Diapers.com is a lifesaver. I tried their brand of diapers after Pampers changed to that nasty “Dry Max” technology, and they are fantastic.

Buying Baby Stuff
Order everything online. Diapers.com gets to our house in 2 days flat. If they don’t have it, Amazon.com will.

The Amazon.com Prime membership is worth every penny. It gets you free 2-day shipping and overnight shipping for $3.99/item. This means you can also order last-minute birthday party gifts without having to endure a toy store on your lunch break.

On Schedules
Some babies fall into their own rhythm. Others really need your help. My firstborn was one of those. When he was 5 months old, a friend of a friend recommended The Contented Little Baby. I still worship the ground that friend’s friend walks on. Even if you don’t need to put your child on a rigid schedule, this book of daily schedules for your baby’s first year, gives you a rough idea of what a day should look like.

I remember being a new mom and trying to arrange playdates. “What times are good for you? Our times are x and x,” moms would write. I had no idea what times were good for us. Until this book.

2 Biggest Takeaways from The Contented Little Baby:
* You need to get your kid up and start feeding them in order to fit in x number of feedings per day if you want them to sleep at night.

* Every nap affects how well your child will or won’t sleep at night. If they nap too long, too late in the day, OR too short or too early in the day, you’re probably looking at a crappy night sleep.

On Getting Through the Day
There will come a time when your cuddly newborn expects you to play. All. Day. Long. And having one-sided conversations about trucks gets old when you’re living off 2 hours of consecutive sleep, decaf and mini-muffins. Get out of the house. You’ll feel less tired than if you’re on the floor rolling a ball back and forth. And it’s absolutely amazing how getting a cranky kid out of the house snaps them out of it. And if you’re lucky, baby will be exhausted by the time you get home and will sleep for a couple of hours. At which point you should NOT be doing the dishes–hello!

“Sleep when the baby sleeps” is probably the best advice in the world. Such good advice, in fact, that in our house, we call it “sleep when the little monsters toddlers sleep” and will probably keep amending it all the way through their adulthood.

Your Mood
How much you sleep at night has a direct correlation with how much you’ll cry during the day.
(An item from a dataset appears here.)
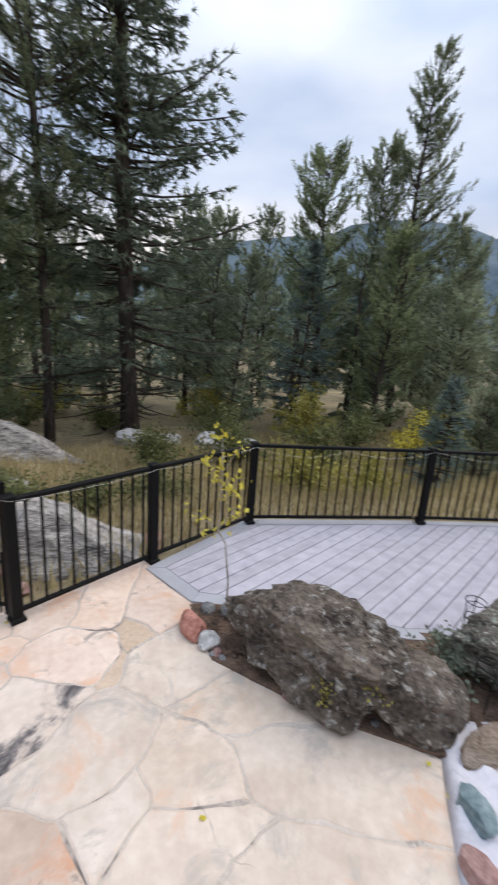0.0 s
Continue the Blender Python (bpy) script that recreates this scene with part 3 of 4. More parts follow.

This is normal. It will pass.

Don’t judge how you feel about work until you are a week or so away from the end of your maternity leave. When baby #1 was four weeks old, I couldn’t imagine being well enough or having the brainpower or even interest in going back to work. By 6 weeks, I was thankful to have an office to go to a couple times a week.

You’ll probably never be quite happy with whatever work/at home arrangement you have. Try to stick to whatever decision you’ve made for a few months without thinking about it constantly. Give it a good trial run. Then, if it’s not working, you can test drive a new schedule.

Remember how I said it will pass? Well if it doesn’t, talk to your doctor. Seriously. I had NO idea I had a form of PPD. And I read the Brooke Shields book!  Somehow, when you are in it, you are least likely to see it. If something doesn’t feel right, let your doctor know. I wish I could get those months back of feeling like an anxious wreck.